What's happening RIGHT NOW in Austin is that the sales that are 4-6 months old sold for WAY MORE than 0-3 month old comps, which are the most current, 4-6 months ago when people were purchasing properties as if they were crazy AND drunk, all the Realtors comments were, "well all these recent sales (30-45 days) are really reflective of the market", NOW all the Realtors comments are that the sales from 4-6 months (older) are reflective of the true market, since they were higher.

I have appraised in Austin for 22 years, the values have gone up and down several different times in the past 22 years, Austin also has TONS of different market areas like many large cities, the entire City of Austin hasn't experienced 40% appreciation annually for the past few years, sorry, but when I see properties sell for $605,000 that were listed for $440,000 in a subdivision where the highest sale EVER was $500,000 like I saw last July/August and now that same subdivision is back to $500,000-$515,000 max, to me anyway, those houses that were under contract for $605,000 are NOT the true market.
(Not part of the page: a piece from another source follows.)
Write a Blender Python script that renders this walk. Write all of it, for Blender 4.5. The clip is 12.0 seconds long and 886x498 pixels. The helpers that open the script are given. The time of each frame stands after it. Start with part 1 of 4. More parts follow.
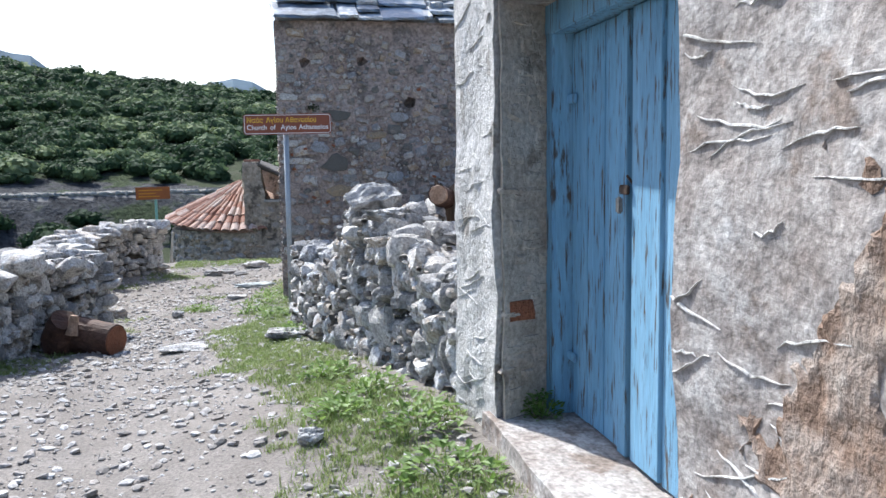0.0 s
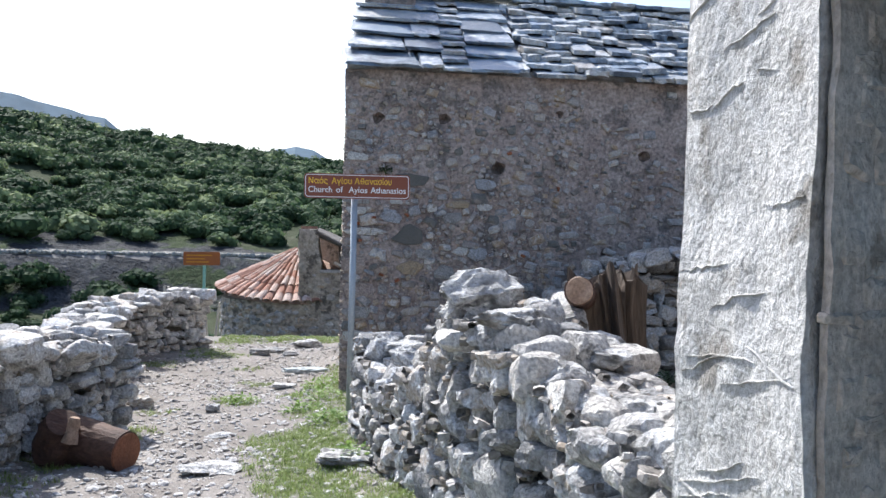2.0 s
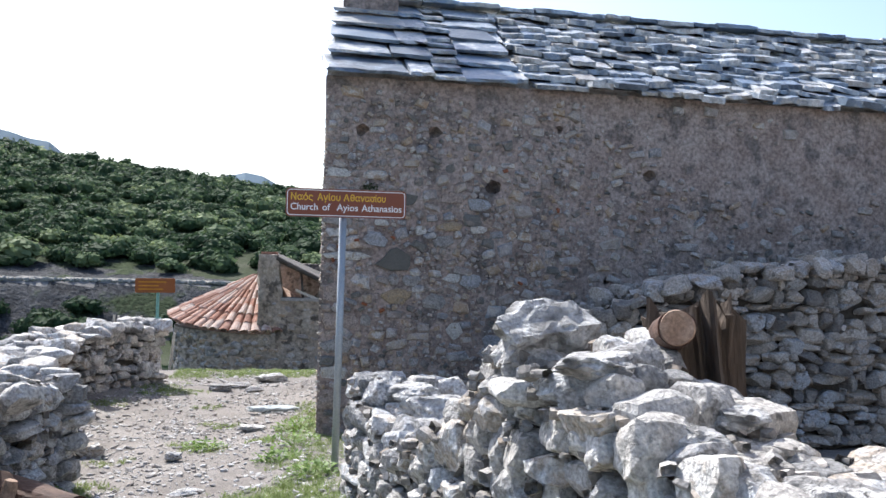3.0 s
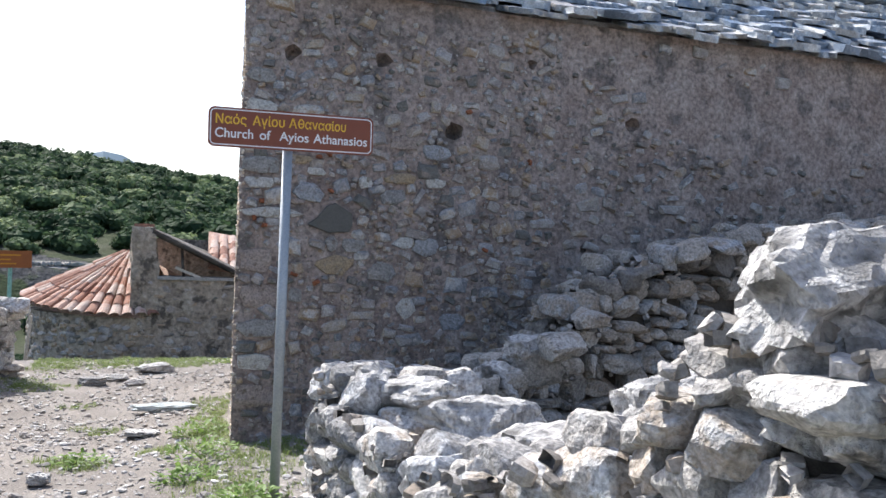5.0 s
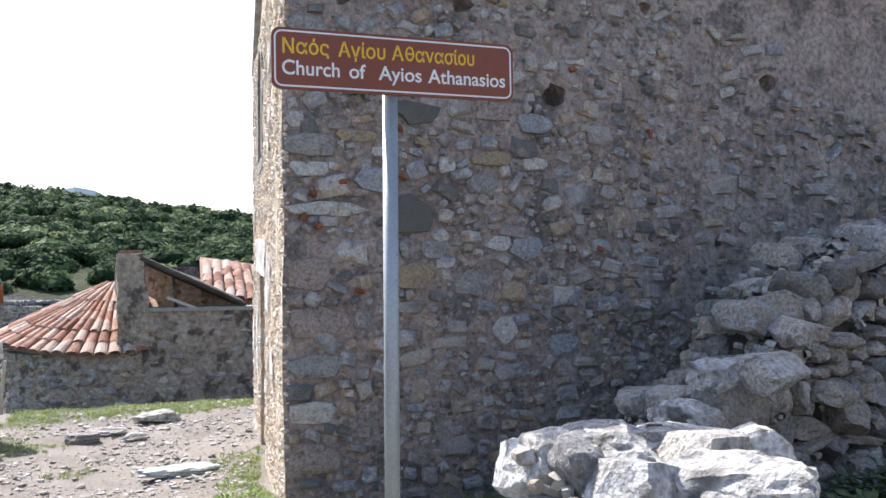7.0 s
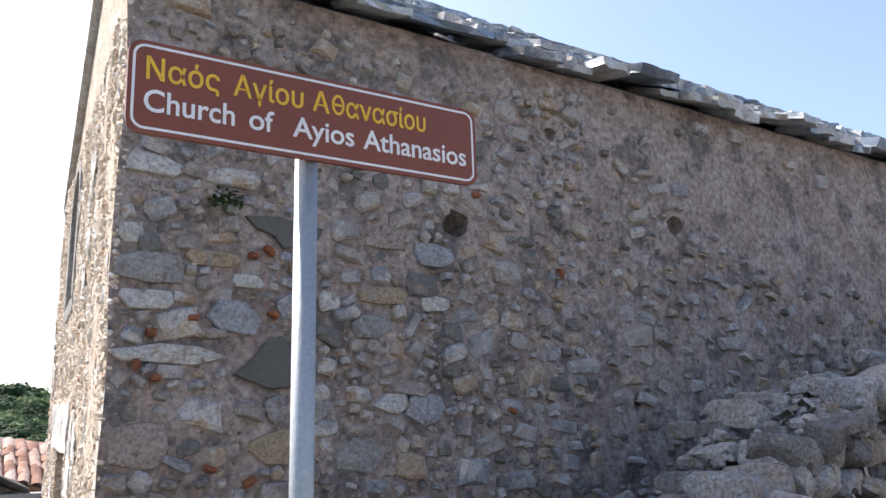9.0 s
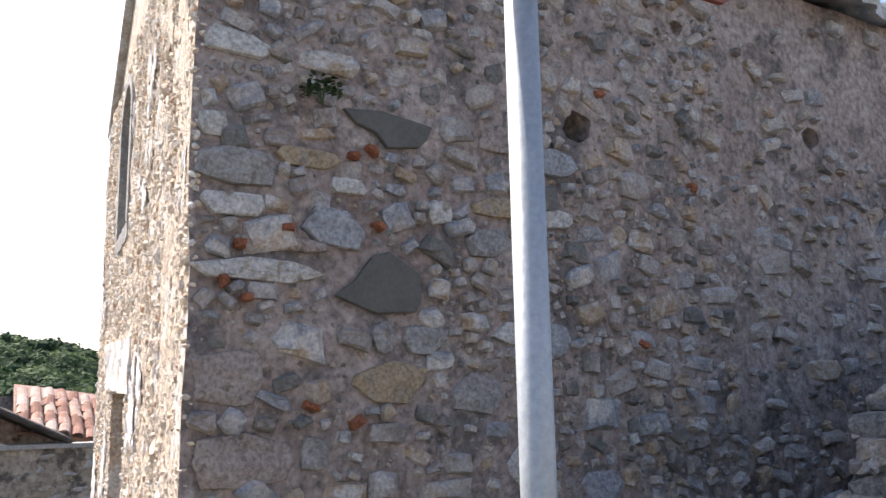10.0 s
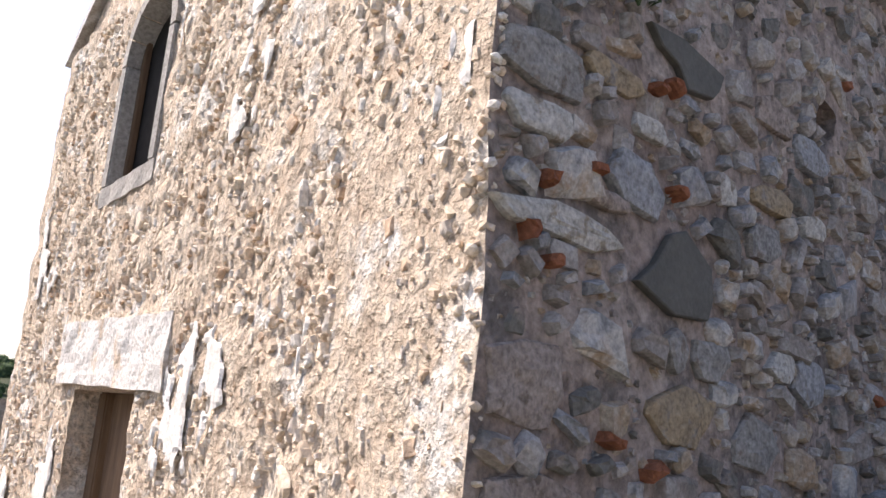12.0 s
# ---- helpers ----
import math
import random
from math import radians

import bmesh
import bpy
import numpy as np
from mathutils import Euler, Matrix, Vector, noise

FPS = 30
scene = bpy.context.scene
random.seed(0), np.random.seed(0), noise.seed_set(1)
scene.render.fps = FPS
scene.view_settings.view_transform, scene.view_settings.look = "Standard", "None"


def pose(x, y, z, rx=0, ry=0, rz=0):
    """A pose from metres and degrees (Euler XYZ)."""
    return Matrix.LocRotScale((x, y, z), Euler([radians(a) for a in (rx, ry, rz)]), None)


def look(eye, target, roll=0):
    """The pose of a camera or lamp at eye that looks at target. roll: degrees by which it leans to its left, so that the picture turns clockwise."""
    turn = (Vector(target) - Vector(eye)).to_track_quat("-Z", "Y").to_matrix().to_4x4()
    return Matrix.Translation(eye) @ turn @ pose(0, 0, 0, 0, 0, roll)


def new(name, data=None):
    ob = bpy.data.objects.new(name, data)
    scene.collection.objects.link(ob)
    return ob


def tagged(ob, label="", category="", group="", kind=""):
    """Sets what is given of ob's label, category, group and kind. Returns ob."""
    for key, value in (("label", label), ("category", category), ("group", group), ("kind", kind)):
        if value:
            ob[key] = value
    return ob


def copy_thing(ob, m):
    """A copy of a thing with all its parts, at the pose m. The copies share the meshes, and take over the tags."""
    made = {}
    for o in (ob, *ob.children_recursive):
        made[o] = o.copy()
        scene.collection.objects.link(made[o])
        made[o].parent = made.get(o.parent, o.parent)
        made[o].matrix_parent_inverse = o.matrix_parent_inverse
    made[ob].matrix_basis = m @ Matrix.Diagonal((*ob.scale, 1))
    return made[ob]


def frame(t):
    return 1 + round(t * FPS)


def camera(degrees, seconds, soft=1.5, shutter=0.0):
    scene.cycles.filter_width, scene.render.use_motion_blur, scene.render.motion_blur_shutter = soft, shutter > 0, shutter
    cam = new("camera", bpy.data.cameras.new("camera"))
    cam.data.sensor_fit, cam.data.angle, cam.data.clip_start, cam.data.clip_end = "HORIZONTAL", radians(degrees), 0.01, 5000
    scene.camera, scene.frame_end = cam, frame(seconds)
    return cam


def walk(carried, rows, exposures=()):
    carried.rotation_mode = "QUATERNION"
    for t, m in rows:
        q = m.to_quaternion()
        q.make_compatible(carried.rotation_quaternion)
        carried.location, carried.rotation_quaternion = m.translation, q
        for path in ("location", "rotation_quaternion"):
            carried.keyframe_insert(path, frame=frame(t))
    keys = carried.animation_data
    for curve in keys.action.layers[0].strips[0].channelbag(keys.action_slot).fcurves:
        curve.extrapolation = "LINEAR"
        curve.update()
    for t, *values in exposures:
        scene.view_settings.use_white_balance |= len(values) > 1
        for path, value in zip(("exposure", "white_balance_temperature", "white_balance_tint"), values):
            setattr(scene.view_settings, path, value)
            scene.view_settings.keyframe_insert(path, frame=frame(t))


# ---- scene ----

Just because some market data is current, doesn't always mean it's correct, especially when people are NOT making rational decisions when purchasing a property.
If you're right about the market trends in Austin right now - and I have no reason to doubt you - then that market is a great example of 'what goes up really fast often comes back down really fast.'
 
I was making a point about a strong appreciating market. I don't appraise in Austin, so I have no idea what is going on right now down there. And who is to say what a 'rational decision' is? Are you the rational decision police?
An appraiser is not the rational decision police.

But an appraisal for MV as defined, is the market value terms and conditions police.
People can make whatever good or bad buying decisions they want, pay whatever they want for a property. But a MV purpose appraisal is not just a price, or a value in a vacuum, it is a value at a most probable price per the MV definition terms - were the parties acting prudently ? Was the price unaffected by undue stimulus-? Etc, the terms exist in the MV to be used to vet a price or sale.